## Exercise task
Give back, exactly as it appears, the run of lines opening with the one containing "q.make_compatible(carried.rotation_quaternion)" and closing with the one containing "for curve in". Nothing outside that run should appear.

>> Start

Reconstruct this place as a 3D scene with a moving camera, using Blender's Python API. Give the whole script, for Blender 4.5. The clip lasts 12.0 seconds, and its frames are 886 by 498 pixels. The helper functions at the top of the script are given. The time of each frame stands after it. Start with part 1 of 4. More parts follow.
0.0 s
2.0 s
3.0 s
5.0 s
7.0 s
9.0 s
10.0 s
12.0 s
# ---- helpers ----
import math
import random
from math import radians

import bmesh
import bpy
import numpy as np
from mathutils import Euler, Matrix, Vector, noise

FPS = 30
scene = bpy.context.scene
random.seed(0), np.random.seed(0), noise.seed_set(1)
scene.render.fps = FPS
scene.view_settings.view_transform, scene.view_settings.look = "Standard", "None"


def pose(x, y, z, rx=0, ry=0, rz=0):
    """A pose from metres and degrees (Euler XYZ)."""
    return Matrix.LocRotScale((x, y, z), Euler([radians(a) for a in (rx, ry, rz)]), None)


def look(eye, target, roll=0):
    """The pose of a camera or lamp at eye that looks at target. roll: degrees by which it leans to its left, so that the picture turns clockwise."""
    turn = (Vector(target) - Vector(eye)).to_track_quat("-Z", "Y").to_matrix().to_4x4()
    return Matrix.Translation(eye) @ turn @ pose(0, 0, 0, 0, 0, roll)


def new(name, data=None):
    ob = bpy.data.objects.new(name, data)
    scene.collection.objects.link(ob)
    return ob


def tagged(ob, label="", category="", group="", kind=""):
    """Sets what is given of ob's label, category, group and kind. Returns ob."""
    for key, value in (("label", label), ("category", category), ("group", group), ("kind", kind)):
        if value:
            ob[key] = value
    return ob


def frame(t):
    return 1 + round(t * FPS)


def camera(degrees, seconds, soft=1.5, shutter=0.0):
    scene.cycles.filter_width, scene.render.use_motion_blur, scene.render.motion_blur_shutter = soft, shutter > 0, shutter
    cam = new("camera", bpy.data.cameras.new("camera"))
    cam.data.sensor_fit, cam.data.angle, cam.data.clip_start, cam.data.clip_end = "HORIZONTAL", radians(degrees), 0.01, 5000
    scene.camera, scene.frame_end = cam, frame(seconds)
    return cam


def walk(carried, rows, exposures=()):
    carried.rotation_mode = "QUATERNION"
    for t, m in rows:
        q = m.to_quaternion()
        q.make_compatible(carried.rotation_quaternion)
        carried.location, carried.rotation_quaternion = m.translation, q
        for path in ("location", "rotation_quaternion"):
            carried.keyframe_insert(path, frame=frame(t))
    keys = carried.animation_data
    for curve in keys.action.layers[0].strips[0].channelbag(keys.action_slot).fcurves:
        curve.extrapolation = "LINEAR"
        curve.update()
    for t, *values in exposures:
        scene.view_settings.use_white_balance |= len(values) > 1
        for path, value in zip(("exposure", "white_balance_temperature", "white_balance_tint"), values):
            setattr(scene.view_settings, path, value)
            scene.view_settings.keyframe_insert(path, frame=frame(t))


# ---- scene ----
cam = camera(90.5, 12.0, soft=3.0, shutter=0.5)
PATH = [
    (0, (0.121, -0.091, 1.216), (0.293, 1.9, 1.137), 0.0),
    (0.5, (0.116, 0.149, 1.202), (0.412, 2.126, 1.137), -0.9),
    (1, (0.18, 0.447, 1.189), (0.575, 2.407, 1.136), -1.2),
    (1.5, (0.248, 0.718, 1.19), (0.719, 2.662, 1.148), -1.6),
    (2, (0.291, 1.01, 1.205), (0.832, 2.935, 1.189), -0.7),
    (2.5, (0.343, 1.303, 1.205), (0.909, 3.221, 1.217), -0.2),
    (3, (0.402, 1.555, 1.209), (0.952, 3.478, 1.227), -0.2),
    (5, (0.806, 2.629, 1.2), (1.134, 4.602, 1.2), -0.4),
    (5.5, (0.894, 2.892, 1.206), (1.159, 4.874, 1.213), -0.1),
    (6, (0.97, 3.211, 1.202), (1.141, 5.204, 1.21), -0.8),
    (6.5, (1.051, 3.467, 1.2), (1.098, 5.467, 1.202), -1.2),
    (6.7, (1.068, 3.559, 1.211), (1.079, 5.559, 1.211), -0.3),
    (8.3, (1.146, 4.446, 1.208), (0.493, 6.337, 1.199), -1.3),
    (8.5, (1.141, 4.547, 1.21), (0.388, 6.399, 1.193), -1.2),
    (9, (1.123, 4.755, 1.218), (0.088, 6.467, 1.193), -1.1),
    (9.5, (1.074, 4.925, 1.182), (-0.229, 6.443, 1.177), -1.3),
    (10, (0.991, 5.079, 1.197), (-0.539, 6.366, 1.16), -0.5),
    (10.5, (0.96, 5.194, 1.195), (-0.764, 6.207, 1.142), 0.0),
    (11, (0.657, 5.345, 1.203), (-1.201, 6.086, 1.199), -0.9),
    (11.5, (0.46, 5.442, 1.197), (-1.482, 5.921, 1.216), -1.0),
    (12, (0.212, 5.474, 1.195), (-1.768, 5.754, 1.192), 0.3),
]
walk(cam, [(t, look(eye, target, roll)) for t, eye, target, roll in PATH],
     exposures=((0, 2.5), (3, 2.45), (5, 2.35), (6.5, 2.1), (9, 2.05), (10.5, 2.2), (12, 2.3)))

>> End
>> Start

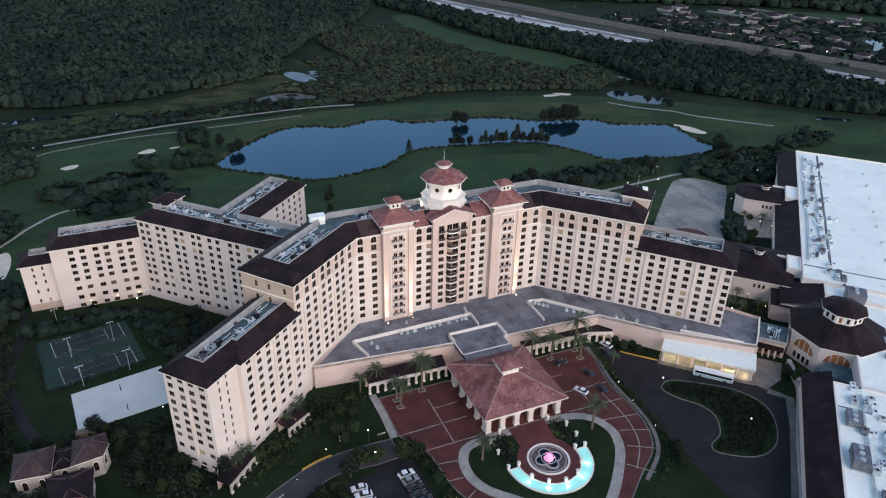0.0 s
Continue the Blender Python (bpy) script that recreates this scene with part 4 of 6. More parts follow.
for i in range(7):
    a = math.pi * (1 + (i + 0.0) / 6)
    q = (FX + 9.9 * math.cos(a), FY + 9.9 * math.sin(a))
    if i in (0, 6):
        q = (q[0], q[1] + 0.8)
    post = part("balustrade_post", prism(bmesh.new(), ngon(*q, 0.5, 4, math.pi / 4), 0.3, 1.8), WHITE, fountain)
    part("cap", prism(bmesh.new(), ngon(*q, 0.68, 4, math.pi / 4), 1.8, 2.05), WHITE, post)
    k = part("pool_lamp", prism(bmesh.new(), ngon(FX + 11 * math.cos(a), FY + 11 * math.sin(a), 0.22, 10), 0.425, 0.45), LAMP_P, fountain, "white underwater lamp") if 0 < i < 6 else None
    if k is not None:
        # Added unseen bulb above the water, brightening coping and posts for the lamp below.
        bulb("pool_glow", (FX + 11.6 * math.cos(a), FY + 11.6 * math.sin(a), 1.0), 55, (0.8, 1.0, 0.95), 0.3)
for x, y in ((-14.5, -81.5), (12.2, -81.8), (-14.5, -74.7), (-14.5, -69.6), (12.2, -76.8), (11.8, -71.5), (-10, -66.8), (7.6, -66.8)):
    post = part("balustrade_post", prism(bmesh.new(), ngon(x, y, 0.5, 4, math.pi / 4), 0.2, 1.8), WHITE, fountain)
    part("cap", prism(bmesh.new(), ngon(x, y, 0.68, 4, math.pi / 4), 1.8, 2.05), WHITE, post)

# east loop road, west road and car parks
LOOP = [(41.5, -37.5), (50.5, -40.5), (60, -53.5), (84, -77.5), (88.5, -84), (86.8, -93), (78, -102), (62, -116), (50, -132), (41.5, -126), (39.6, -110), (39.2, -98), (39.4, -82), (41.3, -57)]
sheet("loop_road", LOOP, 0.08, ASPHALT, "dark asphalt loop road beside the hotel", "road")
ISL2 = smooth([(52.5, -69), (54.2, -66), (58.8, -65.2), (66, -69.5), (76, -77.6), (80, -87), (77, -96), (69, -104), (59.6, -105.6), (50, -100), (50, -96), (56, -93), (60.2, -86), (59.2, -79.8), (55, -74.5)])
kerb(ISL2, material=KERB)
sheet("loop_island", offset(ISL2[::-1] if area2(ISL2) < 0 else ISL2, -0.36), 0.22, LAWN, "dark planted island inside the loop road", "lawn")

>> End
>> Start

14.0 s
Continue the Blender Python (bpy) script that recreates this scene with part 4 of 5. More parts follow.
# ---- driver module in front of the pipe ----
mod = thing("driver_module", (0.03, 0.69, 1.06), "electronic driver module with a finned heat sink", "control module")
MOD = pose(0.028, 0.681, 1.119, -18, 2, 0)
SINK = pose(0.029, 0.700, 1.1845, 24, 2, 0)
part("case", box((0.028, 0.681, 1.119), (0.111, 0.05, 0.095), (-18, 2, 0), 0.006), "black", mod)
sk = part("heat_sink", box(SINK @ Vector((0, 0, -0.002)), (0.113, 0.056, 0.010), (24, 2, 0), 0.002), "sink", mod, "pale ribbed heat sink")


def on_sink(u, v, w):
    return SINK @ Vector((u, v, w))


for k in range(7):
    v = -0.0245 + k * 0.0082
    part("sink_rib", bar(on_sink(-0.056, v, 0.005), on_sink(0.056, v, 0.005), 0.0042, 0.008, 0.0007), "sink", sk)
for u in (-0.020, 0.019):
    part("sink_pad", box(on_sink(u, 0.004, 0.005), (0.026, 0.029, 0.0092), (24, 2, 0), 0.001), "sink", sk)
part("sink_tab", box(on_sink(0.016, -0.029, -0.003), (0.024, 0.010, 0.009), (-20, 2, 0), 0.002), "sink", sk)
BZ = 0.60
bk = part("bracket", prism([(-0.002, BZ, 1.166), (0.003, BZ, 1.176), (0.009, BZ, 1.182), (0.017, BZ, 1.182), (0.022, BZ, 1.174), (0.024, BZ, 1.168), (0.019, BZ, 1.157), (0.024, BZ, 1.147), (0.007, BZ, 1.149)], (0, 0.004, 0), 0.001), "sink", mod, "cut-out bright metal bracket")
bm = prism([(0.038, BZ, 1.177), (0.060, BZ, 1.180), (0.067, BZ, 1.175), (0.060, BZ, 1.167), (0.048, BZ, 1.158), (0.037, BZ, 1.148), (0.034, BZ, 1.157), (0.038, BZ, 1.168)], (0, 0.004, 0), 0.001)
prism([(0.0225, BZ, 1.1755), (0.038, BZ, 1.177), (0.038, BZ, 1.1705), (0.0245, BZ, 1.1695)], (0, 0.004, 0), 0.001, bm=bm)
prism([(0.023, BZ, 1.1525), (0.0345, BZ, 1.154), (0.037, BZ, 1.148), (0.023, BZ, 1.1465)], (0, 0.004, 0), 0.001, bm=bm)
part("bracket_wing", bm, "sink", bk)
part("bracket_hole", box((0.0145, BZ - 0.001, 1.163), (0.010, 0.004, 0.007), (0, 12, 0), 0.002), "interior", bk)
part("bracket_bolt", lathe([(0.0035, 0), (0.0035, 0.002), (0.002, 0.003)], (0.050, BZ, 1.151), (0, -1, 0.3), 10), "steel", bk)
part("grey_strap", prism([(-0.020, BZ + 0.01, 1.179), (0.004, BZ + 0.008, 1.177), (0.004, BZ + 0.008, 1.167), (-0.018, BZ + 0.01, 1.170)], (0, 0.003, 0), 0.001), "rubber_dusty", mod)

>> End

## Expected answer
        q.make_compatible(carried.rotation_quaternion)
        carried.location, carried.rotation_quaternion = m.translation, q
        for path in ("location", "rotation_quaternion"):
            carried.keyframe_insert(path, frame=frame(t))
    keys = carried.animation_data
    for curve in keys.action.layers[0].strips[0].channelbag(keys.action_slot).fcurves:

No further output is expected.